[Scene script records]

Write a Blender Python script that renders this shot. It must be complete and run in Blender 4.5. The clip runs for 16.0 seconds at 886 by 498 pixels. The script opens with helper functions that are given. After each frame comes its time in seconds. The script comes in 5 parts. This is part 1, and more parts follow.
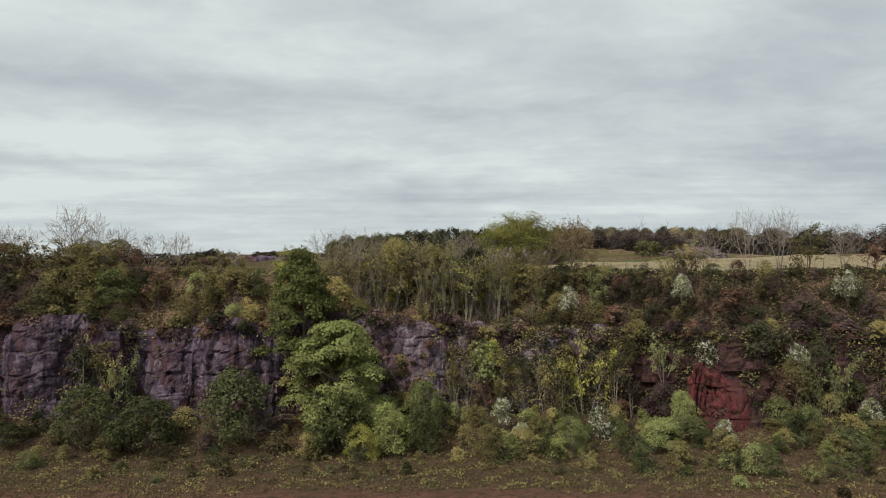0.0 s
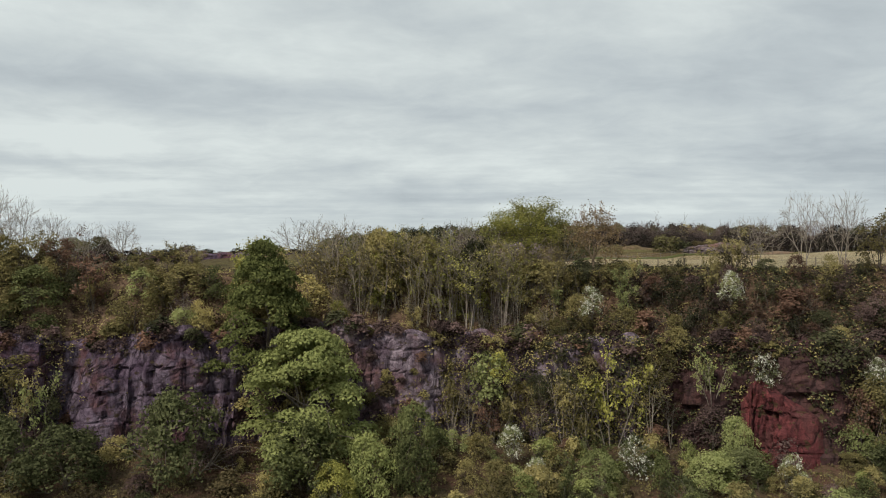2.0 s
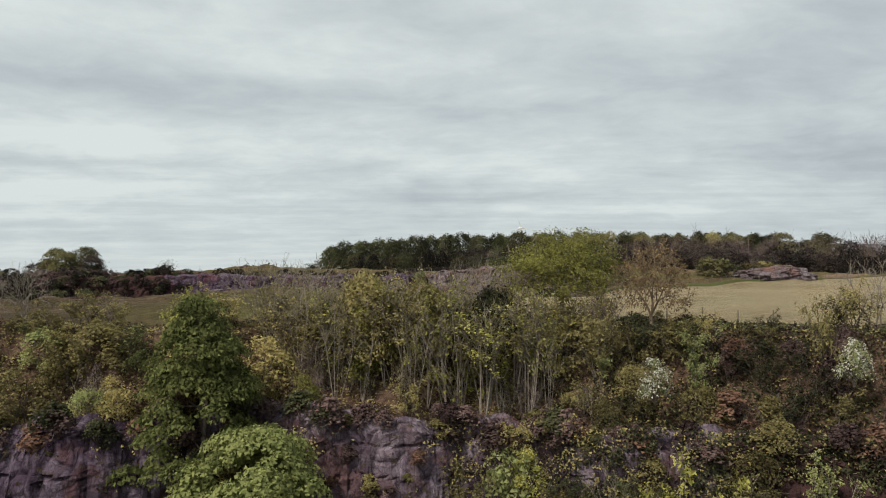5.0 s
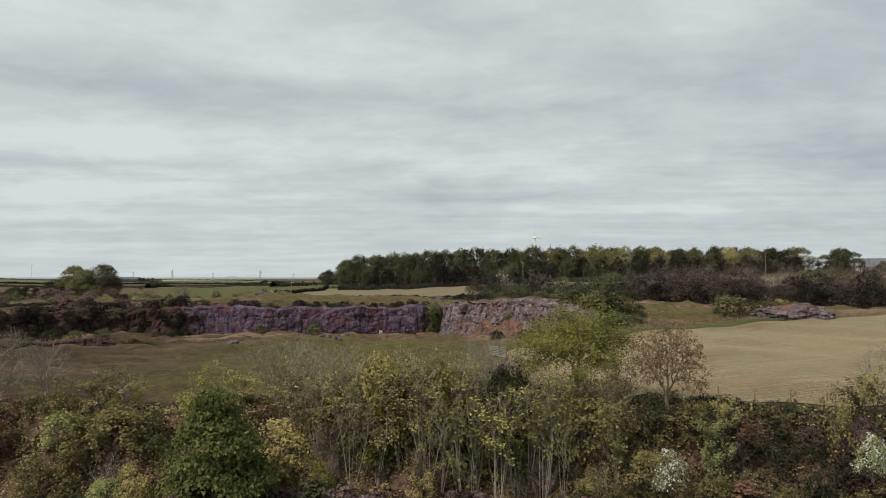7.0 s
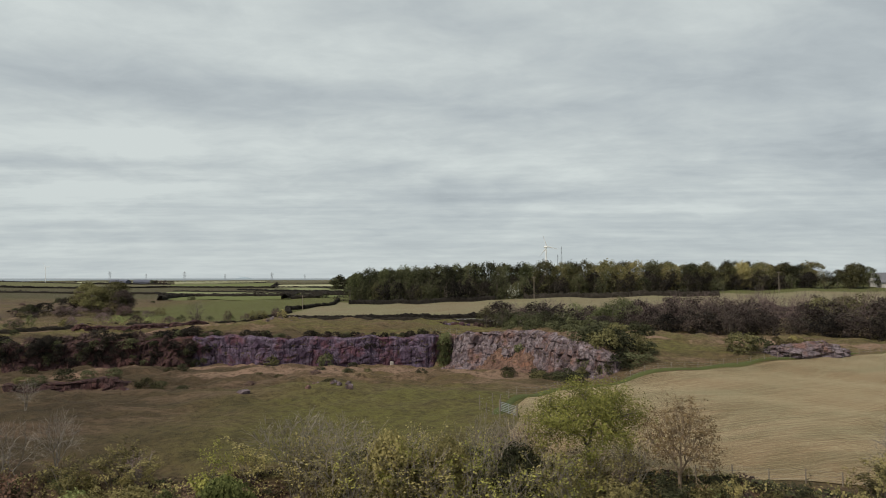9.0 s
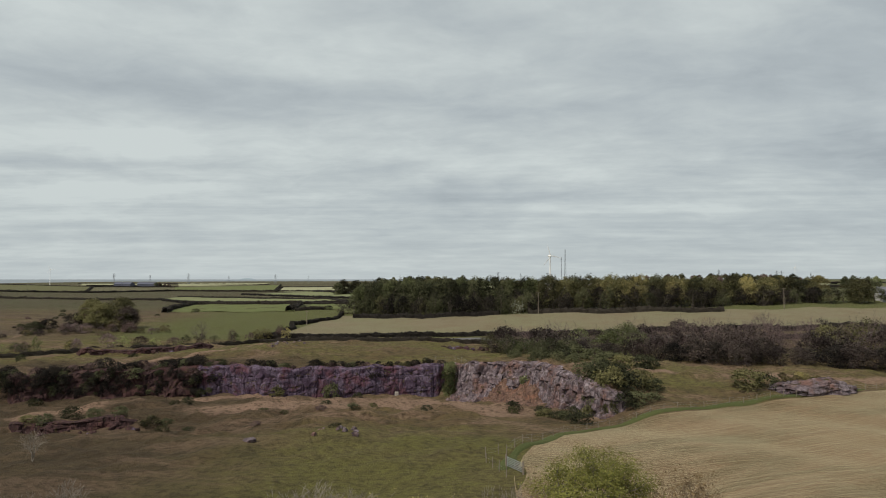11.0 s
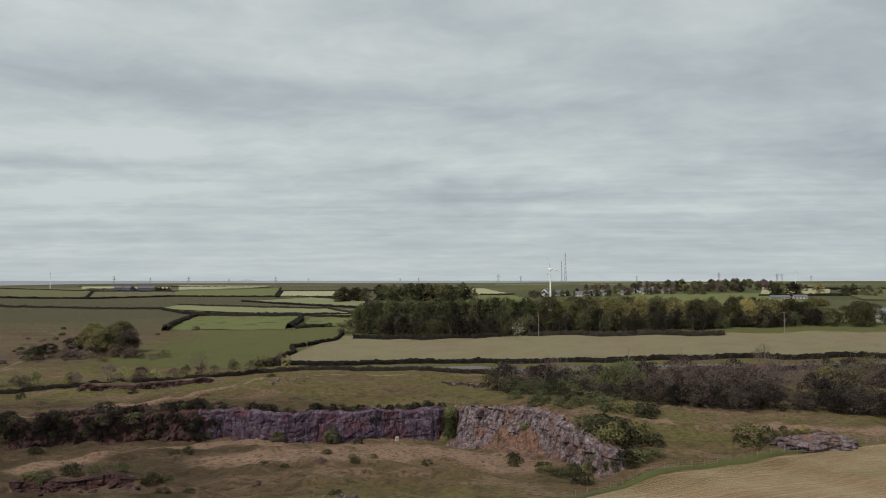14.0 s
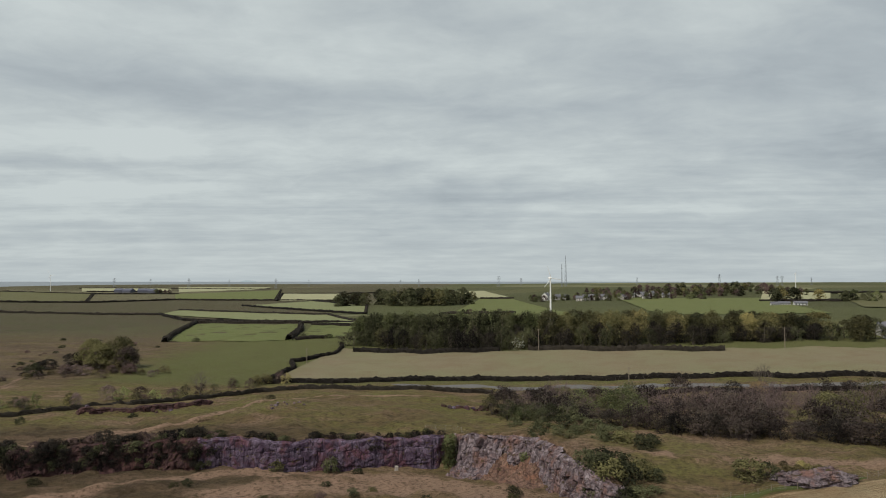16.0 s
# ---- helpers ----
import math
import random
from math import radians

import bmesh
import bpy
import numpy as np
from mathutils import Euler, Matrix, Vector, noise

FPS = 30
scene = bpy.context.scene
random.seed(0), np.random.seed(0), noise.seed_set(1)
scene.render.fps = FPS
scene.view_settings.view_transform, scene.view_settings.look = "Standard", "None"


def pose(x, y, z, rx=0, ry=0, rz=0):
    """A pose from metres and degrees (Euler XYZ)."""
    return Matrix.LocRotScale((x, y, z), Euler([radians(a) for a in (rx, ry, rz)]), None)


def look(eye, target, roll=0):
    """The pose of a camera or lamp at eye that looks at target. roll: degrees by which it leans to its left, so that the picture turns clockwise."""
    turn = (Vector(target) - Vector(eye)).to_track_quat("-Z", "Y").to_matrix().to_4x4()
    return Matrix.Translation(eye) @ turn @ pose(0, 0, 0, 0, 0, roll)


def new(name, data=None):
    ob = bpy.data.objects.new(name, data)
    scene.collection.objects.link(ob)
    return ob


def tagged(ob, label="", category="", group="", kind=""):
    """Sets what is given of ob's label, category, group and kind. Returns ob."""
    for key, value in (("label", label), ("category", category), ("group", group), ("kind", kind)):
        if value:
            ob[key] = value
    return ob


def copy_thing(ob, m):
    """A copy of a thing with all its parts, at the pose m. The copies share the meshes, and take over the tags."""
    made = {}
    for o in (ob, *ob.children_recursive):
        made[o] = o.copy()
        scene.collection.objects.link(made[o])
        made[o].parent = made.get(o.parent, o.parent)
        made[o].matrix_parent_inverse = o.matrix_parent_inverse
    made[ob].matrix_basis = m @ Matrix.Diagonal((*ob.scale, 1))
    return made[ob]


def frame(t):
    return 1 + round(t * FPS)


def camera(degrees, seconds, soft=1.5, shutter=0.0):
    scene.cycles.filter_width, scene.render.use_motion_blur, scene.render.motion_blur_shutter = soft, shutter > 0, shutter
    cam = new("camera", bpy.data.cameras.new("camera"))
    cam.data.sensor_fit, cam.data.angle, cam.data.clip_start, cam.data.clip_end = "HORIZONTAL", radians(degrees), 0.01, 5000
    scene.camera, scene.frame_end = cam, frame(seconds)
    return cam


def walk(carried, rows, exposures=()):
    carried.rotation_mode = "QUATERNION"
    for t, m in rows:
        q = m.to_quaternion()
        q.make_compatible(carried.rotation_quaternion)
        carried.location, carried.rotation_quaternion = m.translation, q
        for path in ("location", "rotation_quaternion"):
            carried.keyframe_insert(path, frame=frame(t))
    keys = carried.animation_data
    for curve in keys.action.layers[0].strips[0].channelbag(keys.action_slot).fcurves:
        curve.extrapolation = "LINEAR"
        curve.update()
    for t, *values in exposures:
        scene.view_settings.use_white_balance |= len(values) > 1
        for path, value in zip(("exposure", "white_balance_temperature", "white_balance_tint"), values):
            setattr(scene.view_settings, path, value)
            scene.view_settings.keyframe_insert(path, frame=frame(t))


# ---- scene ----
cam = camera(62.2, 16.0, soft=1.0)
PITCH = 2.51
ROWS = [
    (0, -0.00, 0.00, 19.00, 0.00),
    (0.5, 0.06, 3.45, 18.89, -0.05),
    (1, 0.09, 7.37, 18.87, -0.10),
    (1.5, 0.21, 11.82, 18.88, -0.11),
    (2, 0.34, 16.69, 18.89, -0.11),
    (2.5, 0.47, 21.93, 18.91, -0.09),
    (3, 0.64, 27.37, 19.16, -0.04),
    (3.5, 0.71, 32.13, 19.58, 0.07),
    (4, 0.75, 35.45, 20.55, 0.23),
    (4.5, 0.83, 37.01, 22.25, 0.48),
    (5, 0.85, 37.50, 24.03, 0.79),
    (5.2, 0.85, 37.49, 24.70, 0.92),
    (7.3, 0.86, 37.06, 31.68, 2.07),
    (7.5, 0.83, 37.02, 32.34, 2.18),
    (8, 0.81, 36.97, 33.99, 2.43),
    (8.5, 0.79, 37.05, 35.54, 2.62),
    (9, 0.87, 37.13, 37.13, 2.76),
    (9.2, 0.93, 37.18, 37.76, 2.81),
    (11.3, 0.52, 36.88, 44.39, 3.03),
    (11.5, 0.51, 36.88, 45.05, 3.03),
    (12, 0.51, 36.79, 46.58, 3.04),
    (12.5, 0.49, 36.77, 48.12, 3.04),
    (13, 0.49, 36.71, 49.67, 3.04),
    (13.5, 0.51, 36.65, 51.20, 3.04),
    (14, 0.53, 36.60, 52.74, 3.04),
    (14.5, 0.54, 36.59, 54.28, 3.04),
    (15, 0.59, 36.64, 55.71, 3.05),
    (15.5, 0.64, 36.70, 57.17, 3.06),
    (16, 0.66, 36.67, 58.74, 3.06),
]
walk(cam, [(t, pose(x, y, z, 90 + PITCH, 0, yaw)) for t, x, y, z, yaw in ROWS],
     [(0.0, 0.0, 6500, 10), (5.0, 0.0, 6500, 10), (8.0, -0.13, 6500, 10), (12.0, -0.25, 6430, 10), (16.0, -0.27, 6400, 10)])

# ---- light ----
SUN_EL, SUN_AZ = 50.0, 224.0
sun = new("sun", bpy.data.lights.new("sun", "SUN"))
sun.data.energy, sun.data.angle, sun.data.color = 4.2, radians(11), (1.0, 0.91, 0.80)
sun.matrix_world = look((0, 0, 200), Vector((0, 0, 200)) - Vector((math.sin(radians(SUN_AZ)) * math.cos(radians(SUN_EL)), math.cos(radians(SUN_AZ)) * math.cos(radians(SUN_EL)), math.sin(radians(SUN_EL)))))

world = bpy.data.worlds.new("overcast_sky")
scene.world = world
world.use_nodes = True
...
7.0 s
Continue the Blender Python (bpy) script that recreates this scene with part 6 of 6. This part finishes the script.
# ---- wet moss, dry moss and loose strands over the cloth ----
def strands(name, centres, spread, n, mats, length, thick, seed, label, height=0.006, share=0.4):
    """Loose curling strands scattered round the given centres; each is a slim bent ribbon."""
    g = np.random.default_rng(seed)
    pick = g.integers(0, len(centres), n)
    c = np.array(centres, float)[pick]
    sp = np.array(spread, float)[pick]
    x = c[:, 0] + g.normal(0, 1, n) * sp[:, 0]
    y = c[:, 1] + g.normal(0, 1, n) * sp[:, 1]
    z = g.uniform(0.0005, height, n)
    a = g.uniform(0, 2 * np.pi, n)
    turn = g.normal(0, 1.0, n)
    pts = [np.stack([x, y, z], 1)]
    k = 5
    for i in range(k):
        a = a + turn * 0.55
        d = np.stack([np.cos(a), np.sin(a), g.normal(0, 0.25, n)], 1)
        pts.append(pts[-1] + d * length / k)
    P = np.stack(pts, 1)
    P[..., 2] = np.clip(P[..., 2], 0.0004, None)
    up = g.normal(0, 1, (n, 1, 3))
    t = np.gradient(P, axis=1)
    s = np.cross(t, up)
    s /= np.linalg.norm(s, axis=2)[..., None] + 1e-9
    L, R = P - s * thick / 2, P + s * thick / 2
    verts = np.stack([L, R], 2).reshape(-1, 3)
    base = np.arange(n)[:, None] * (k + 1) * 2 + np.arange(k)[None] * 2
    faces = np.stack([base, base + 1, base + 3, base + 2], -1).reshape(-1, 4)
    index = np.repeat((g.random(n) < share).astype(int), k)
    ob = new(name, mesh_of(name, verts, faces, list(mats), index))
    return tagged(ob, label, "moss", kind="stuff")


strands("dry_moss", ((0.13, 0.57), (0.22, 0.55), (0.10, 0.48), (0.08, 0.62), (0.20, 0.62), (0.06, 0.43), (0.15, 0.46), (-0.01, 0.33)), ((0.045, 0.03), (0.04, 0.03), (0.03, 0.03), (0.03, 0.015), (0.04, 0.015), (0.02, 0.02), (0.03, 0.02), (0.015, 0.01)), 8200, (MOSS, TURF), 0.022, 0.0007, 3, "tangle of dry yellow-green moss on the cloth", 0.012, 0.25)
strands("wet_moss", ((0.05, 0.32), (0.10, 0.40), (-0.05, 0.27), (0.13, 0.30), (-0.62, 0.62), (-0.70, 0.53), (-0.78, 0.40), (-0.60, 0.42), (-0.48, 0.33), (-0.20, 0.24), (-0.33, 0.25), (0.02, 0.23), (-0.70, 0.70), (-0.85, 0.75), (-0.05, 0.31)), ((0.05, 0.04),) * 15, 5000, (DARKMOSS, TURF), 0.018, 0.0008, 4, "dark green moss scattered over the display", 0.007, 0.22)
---
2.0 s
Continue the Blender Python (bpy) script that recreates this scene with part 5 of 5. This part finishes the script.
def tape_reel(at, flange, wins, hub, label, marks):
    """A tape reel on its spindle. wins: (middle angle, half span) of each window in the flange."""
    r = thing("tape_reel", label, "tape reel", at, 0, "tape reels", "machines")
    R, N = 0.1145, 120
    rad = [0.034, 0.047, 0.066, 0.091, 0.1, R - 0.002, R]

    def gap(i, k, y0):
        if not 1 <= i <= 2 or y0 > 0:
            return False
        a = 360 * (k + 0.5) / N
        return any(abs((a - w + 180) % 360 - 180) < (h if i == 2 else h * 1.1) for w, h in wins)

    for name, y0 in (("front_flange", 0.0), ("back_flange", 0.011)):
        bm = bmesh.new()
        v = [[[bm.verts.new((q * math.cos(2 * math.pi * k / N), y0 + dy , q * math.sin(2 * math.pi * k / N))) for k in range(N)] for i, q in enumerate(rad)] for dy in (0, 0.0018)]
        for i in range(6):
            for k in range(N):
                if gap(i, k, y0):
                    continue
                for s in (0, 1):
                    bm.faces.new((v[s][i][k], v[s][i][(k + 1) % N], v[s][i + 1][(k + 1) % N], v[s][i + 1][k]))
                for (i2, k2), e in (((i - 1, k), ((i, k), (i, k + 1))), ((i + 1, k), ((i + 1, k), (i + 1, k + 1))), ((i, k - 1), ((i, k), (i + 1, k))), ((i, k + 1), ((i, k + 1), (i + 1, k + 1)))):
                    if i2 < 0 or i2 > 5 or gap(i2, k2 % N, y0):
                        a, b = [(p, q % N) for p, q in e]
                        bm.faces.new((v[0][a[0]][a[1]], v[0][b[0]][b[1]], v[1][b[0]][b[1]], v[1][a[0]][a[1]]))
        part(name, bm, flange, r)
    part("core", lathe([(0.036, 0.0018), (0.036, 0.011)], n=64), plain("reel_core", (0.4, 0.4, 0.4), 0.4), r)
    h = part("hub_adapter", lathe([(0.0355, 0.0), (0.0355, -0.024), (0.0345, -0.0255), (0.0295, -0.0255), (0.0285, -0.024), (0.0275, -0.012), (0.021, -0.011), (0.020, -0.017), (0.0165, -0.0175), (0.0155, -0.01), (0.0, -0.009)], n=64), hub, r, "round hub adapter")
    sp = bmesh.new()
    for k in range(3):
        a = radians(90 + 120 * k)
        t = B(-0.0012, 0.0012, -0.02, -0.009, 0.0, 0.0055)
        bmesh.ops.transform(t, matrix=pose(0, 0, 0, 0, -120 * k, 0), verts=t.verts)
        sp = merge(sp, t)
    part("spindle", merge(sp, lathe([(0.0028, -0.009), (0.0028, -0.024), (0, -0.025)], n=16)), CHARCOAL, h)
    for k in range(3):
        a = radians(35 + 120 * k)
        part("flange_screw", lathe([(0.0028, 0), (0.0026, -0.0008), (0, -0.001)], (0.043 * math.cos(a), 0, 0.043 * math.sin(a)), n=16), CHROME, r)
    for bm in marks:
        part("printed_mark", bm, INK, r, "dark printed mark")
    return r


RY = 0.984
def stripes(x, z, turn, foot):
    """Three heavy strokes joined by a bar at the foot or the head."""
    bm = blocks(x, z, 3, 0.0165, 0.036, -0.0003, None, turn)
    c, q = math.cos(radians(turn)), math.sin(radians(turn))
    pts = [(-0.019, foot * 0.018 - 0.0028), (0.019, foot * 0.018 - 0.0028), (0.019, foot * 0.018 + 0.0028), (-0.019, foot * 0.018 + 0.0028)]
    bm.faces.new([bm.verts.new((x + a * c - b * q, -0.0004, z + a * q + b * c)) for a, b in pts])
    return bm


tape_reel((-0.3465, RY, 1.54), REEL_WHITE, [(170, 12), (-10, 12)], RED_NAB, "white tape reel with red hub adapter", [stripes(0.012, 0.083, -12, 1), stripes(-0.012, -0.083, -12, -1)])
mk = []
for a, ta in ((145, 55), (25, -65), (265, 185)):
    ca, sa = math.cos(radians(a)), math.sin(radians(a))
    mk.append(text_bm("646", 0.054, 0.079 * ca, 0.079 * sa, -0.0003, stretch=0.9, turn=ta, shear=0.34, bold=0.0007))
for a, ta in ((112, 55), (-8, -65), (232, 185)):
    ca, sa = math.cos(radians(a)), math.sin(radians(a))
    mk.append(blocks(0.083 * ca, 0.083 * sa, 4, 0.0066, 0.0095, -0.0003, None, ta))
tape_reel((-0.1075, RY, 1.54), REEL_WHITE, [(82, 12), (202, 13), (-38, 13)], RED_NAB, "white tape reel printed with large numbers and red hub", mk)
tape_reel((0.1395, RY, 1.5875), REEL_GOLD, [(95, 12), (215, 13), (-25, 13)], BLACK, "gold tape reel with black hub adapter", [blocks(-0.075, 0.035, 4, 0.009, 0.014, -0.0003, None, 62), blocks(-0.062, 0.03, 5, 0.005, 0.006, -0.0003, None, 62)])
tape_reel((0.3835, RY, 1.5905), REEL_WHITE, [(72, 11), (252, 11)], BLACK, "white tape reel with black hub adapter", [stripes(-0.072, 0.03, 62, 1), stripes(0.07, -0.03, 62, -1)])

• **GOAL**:
Output nothing except the lines from the one containing "Write a Blender" through the one containing "of a camera", both kept, with the pictures removed.

• **ANSWER TO THE EXERCISE**:
Write a Blender Python script that renders this shot. It must be complete and run in Blender 4.5. The clip runs for 16.0 seconds at 886 by 498 pixels. The script opens with helper functions that are given. After each frame comes its time in seconds. The script comes in 5 parts. This is part 1, and more parts follow.
0.0 s
2.0 s
5.0 s
7.0 s
9.0 s
11.0 s
14.0 s
16.0 s
# ---- helpers ----
import math
import random
from math import radians

import bmesh
import bpy
import numpy as np
from mathutils import Euler, Matrix, Vector, noise

FPS = 30
scene = bpy.context.scene
random.seed(0), np.random.seed(0), noise.seed_set(1)
scene.render.fps = FPS
scene.view_settings.view_transform, scene.view_settings.look = "Standard", "None"


def pose(x, y, z, rx=0, ry=0, rz=0):
    """A pose from metres and degrees (Euler XYZ)."""
    return Matrix.LocRotScale((x, y, z), Euler([radians(a) for a in (rx, ry, rz)]), None)


def look(eye, target, roll=0):
    """The pose of a camera or lamp at eye that looks at target. roll: degrees by which it leans to its left, so that the picture turns clockwise."""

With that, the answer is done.